None of these are arguments against the fund. They’re simply the other side of the coin when you venture away from traditional, long-only benchmarks into high-breadth, leveraged, long/short quant territory.

How I’d frame PGA1 in a portfolio conversation

Without making a recommendation, I’d summarise Plato Global Alpha (ASX:PGA1) like this:

  • It’s not a simple “set and forget” global index tracker.
  • It is a sophisticated, high-activity engine that:
    • Runs hundreds of small long and short positions.
    • Keeps the core holdings surprisingly stable over time, while constantly tuning position sizes at the margin.
    • Seeks to own a portfolio of profitable, growing companies at reasonable valuations, and short those that fail a set of forensic-style red-flag tests.
    • Has so far delivered very strong excess returns with index-like overall risk.

The key questions for any investor thinking about it are:

  • Can the team maintain this level of alpha as assets grow?
  • How does the strategy behave if we get a long period without a dominant US-tech/AI tailwind?
  • Is the 4% p.a. targeted outperformance over MSCI World (after fees) a realistic long-term guide, or was the early period unusually favourable?

This is a complex, active global equity strategy inside an ETF wrapper. It may be a powerful diversifier, but it’s not a plain-vanilla index fund, and it deserves the same level of due diligence you’d apply to any specialist manager. Anyone considering it should read the Product Disclosure Statement, understand the risks, and think carefully about how a fund like this would sit alongside their other holdings and risk tolerance.

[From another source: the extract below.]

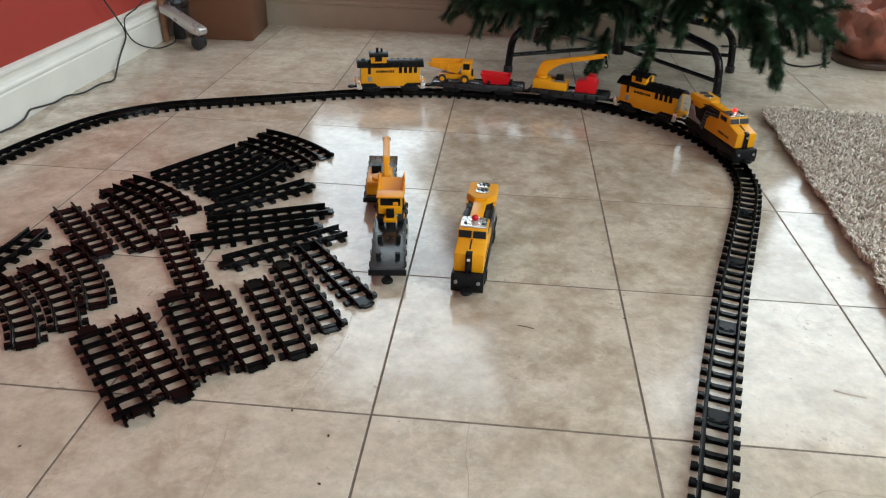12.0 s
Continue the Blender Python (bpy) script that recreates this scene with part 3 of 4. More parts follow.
def caboose(name, m):
    t = thing(name, "yellow plastic toy caboose with a black arched roof", "toy caboose", "cabooses", m)
    bm = B()
    prism(bm, [(-0.094, 0.030), (-0.052, 0.030), (-0.040, 0.020), (0.040, 0.020), (0.052, 0.030), (0.094, 0.030), (0.094, 0.084), (-0.094, 0.084)], -0.026, 0.026, 0.001)
    part("body", bm, M_YEL, t)
    bm = B()
    box(bm, -0.104, 0.104, -0.024, 0.024, 0.022, 0.029, 0.001)
    part("underframe", bm, M_DARK, t)
    bm = B()
    arched(bm, -0.106, 0.106, 0.0315, 0.0815, 0.0165, 0.0035)
    roof = part("roof", bm, M_ROOF, t, "black arched roof")
    for k in range(5):
        bm = B()
        cyl(bm, (0.006 + 0.020 * k, 0, 0.1020), (0, 0, 1), 0.0026, 0.0036, 10, bevel=0.0006)
        part("roof_stud", bm, M_ROOF, roof)
    bm = B()
    box(bm, -0.092, -0.078, -0.008, 0.008, 0.0985, 0.1035, 0.0012)
    part("roof_hatch", bm, M_ROOF, roof)
    cup = part("cupola", box(B(), -0.062, -0.012, -0.0215, 0.0215, 0.090, 0.1155, 0.0008), M_YEL, t)
    bm = B()
    arched(bm, -0.067, -0.007, 0.0255, 0.1135, 0.0095, 0.003)
    part("cupola_roof", bm, M_ROOF, cup, "black arched roof")
    for s in (-1, 1):
        part("cupola_window", box(B(), -0.049, -0.027, *sorted((s * 0.0212, s * 0.0222)), 0.099, 0.113), M_WINDOW, cup)
        part("cupola_window", box(B(), *sorted((-0.037 + s * 0.0248, -0.037 + s * 0.0258)), -0.006, 0.006, 0.101, 0.1145), M_WINDOW, cup)
    for x, r, h in ((-0.040, 0.0042, 0.011), (-0.026, 0.003, 0.009)):
        bm = B()
        cyl(bm, (x, 0, 0.125 + h / 2), (0, 0, 1), r, h, 12)
        cyl(bm, (x, 0, 0.125 + h), (0, 0, 1), r * 1.35, 0.0025, 12)
        part("chimney", bm, M_ROOF, cup)
    for s in (-1, 1):
        for x in (0.026, 0.042, 0.058, 0.074):
            part("window", box(B(), x, x + 0.0105, *sorted((s * 0.0255, s * 0.0268)), 0.062, 0.080, 0.0004), M_WINDOW, t)
        part("window", box(B(), -0.072, -0.063, *sorted((s * 0.0255, s * 0.0268)), 0.060, 0.080, 0.0004), M_WINDOW, t)
        part("grey_panel", box(B(), -0.073, -0.060, *sorted((s * 0.0255, s * 0.0266)), 0.036, 0.052, 0.0004), M_GREY, t, "pale grey moulded panel")
        bars(t, -0.046, 0.012, s * 0.0261, 0.068, 0.0072, 11, M_WINDOW, 5)
        # end wall, bumper beam and corner steps
        part("end_panel", box(B(), *sorted((s * 0.0935, s * 0.0950)), -0.0115, 0.0115, 0.040, 0.082, 0.0004), M_GREY, t, "pale grey end door")
        beam = part("bumper_beam", box(B(), *sorted((s * 0.095, s * 0.110)), -0.029, 0.029, 0.024, 0.033, 0.0014), M_YEL, t)
        for y in (-0.018, -0.009, 0.009, 0.018):
            bm = B()
            cyl(bm, (s * 0.1115, y * 1.15, 0.0290), (1, 0, 0), 0.0034, 0.0060, 12, bevel=0.0008)
            part("lamp_stud", bm, M_YEL, beam)
        for y in (-1, 1):
            bm = B()
            prism(bm, [(s * 0.094, 0.012), (s * 0.108, 0.012), (s * 0.111, 0.036), (s * 0.100, 0.040)], *sorted((y * 0.0292, y * 0.0322)), 0.0006)
            part("corner_step", bm, M_SILVER, t, "silver corner step")
        coupler(t, s * 0.104, s)
    bogie(t, 0.062)
    bogie(t, -0.062)
    return t


def flatcar(name, m, length=0.292, label="dark grey plastic toy flatcar with peg blocks"):
    t = thing(name, label, "toy flatcar", "flatcars", m)
    h = length / 2
    bm = B()
    prism(bm, [(-h, 0.024), (-h + 0.01, 0.020), (-0.055, 0.018), (-0.04, 0.012), (0.04, 0.012), (0.055, 0.018), (h - 0.01, 0.020), (h, 0.024), (h, 0.033), (-h, 0.033)], -0.0335, 0.0335, 0.001)
    deck = part("deck", bm, M_DECK, t)
    for s in (-1, 1):
        part("side_rim", box(B(), -h + 0.002, h - 0.002, *sorted((s * 0.0315, s * 0.0338)), 0.0325, 0.0352, 0.0006), M_DECK, deck)
        for k in range(6):
            x = -h + 0.03 + k * (length - 0.06) / 5
            part("stake_pocket", box(B(), x - 0.004, x + 0.004, *sorted((s * 0.033, s * 0.036)), 0.021, 0.031, 0.0006), M_DARK, deck)
        part("end_sill", box(B(), *sorted((s * h, s * (h + 0.004))), -0.0360, 0.0360, 0.020, 0.0325, 0.001), M_DARK, t)
        coupler(t, s * (h - 0.010), s)
    bogie(t, h - 0.062)
    bogie(t, -h + 0.062)
    for x in (0.035, 0.105):
        for y in (-0.0185, 0.0185):
            if length > 0.28:
                part("peg", box(B(), x - 0.005, x + 0.005, y - 0.0048, y + 0.0048, 0.0325, 0.045, 0.0006), M_DARK, deck)
    return t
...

Disclaimer: This information is provided purely for educational purposes. It takes no account of an individual’s personal financial circumstances and hence can in no way constitute financial advice. The above data may be subject to errors or inconsistencies for which the author takes no liability. It is imperative that all investors do their own research or if they need advice, seek it from a qualified financial adviser.